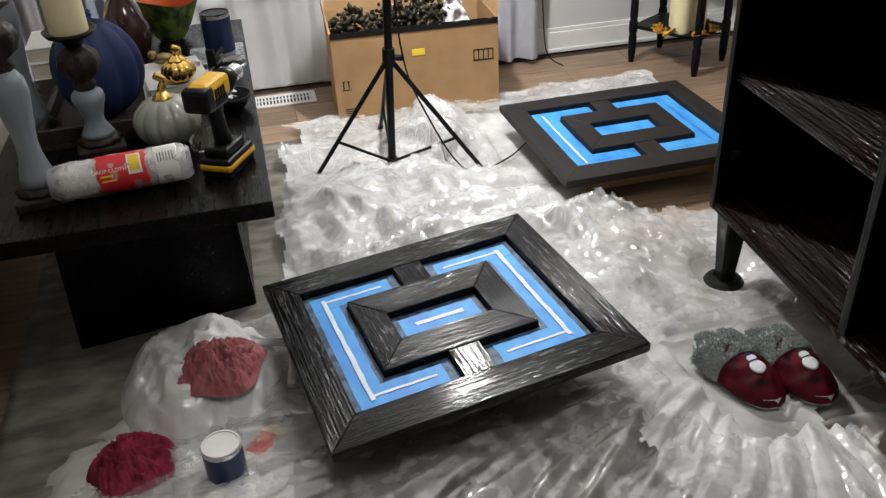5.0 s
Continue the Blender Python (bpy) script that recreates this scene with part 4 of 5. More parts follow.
def candle(x, y, z, r, h, group="pillar candles"):
    t = thing("pillar_candle", pose(x, y, z), "ivory pillar candle, unlit", "candle", group)
    part("wax", lathe([(r * 0.97, 0), (r, 0.004), (r * 1.005, h * 0.5), (r, h - 0.006), (r * 0.96, h), (r * 0.85, h - 0.003), (r * 0.2, h - 0.008), (0.002, h - 0.008)], 36), "candle", t, smooth=False)
    part("wick", rod((0, 0, h - 0.01), (0.002, 0, h + 0.006), 0.0012, n=5), "black_plastic", t)


for x, y, cup, r, h in ((-0.146, 2.430, 0.420, 0.040, 0.154), (-0.204, 2.79, 0.495, 0.043, 0.171), (-0.045, 2.652, 0.288, 0.041, 0.161)):
    candlestick(x, y, cup, "grey glazed candlestick with dark carved base on the coffee table")
    candle(x, y, TT + cup - 0.005, r, h)

t = thing("wooden_tray", pose(-0.035, 2.86, TT), "dark wooden tray under a blue pumpkin", "tray")
part("tray_base", box(-0.15, 0.14, -0.17, 0.17, 0, 0.012, 0.002), "tray_wood", t)
for a in ((-0.15, 0.14, -0.17, -0.155), (-0.15, 0.14, 0.155, 0.17), (-0.15, -0.135, -0.154, 0.154), (0.125, 0.14, -0.154, 0.154)):
    part("tray_side", box(*a, 0.0125, 0.05, 0.002), "tray_wood", t)


def pumpkin(x, y, z, r, h, mat, stem, stem_h, label, ribs=10, depth=0.10):
    t = thing("pumpkin", pose(x, y, z), label, "pumpkin")
    prof = [(r * math.sin(a) * (1.0 if a > 0.4 else 0.92) + 0.002, h * (0.5 - 0.5 * math.cos(a)) - (0.06 * h if a > 2.9 else 0)) for a in [0.12 + i * 0.19 for i in range(16)]]
    part("body", lathe(prof, ribs * 8, ribs=ribs, depth=depth), mat, t, smooth=True)
    if stem:
        part("stem", tube(curve_points([(0, 0, h * 0.93), (0.002, 0, h + stem_h * 0.3), (0.010, 0.004, h + stem_h * 0.7), (-0.006, 0, h + stem_h)]), 0.009, 10), stem, t, smooth=True)
        part("cap", lathe([(0.026, h * 0.955), (0.022, h * 0.985), (0.010, h + 0.012)], 20, ribs=5, depth=0.3), stem, t, smooth=True)


pumpkin(-0.040, 2.855, TT + 0.013, 0.108, 0.240, "cobalt", "cobalt", 0.02, "matt cobalt blue pumpkin ornament")
pumpkin(0.116, 2.625, TT, 0.076, 0.122, "pumpkin_glaze", "gold", 0.05, "glazed grey-green ceramic pumpkin with gold stem", 12, 0.08)
pumpkin(0.145, 2.90, TT + 0.055, 0.043, 0.062, "gold", "gold", 0.03, "small polished gold pumpkin", 10, 0.12)


def book(x, y, z, w, d, h, rz, label):
    t = thing("book", pose(x, y, z, 0, 0, rz), label, "book", "books on the coffee table")
    part("pages", box(-w / 2 + 0.004, w / 2 - 0.004, -d / 2 + 0.004, d / 2 - 0.001, 0.003, h - 0.003), "paper", t)
    part("cover", box(-w / 2, w / 2, -d / 2, d / 2, 0, 0.003, 0.001), "white_label", t)
    part("cover", box(-w / 2, w / 2, -d / 2, d / 2, h - 0.003, h, 0.001), "white_label", t)


book(0.125, 2.98, TT, 0.17, 0.23, 0.028, 6, "pale hardback book in a stack")
book(0.125, 2.985, TT + 0.028, 0.16, 0.22, 0.027, 10, "pale hardback book in a stack")
book(-0.235, 3.33, TT, 0.10, 0.20, 0.048, 4, "cream hardback book by the vase")
book(-0.235, 3.33, TT + 0.048, 0.10, 0.19, 0.042, 2, "cream hardback book by the vase")
bm = bmesh.new()
for p, s in (((0.10, 3.05, 0.595), (0.030, 0.018, 0.016)), ((0.075, 3.045, 0.61), (0.013, 0.012, 0.012)), ((0.135, 3.055, 0.59), (0.025, 0.01, 0.007))):
    bmesh.ops.create_icosphere(bm, subdivisions=2, radius=1, matrix=pose(*p) @ Matrix.Diagonal((*s, 1)))
tagged(part("bird_ornament", bm, "brass", None, smooth=True), "small brown carved bird ornament on the books", "ornament")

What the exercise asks
Begin at the line that has "Continue the Blender"; stop after the line that has "candle(x, y, TT + cup - 0.005, r, h)". Copy every line in that span exactly.

Solution
Continue the Blender Python (bpy) script that recreates this scene with part 4 of 5. More parts follow.
def candle(x, y, z, r, h, group="pillar candles"):
    t = thing("pillar_candle", pose(x, y, z), "ivory pillar candle, unlit", "candle", group)
    part("wax", lathe([(r * 0.97, 0), (r, 0.004), (r * 1.005, h * 0.5), (r, h - 0.006), (r * 0.96, h), (r * 0.85, h - 0.003), (r * 0.2, h - 0.008), (0.002, h - 0.008)], 36), "candle", t, smooth=False)
    part("wick", rod((0, 0, h - 0.01), (0.002, 0, h + 0.006), 0.0012, n=5), "black_plastic", t)


for x, y, cup, r, h in ((-0.146, 2.430, 0.420, 0.040, 0.154), (-0.204, 2.79, 0.495, 0.043, 0.171), (-0.045, 2.652, 0.288, 0.041, 0.161)):
    candlestick(x, y, cup, "grey glazed candlestick with dark carved base on the coffee table")
    candle(x, y, TT + cup - 0.005, r, h)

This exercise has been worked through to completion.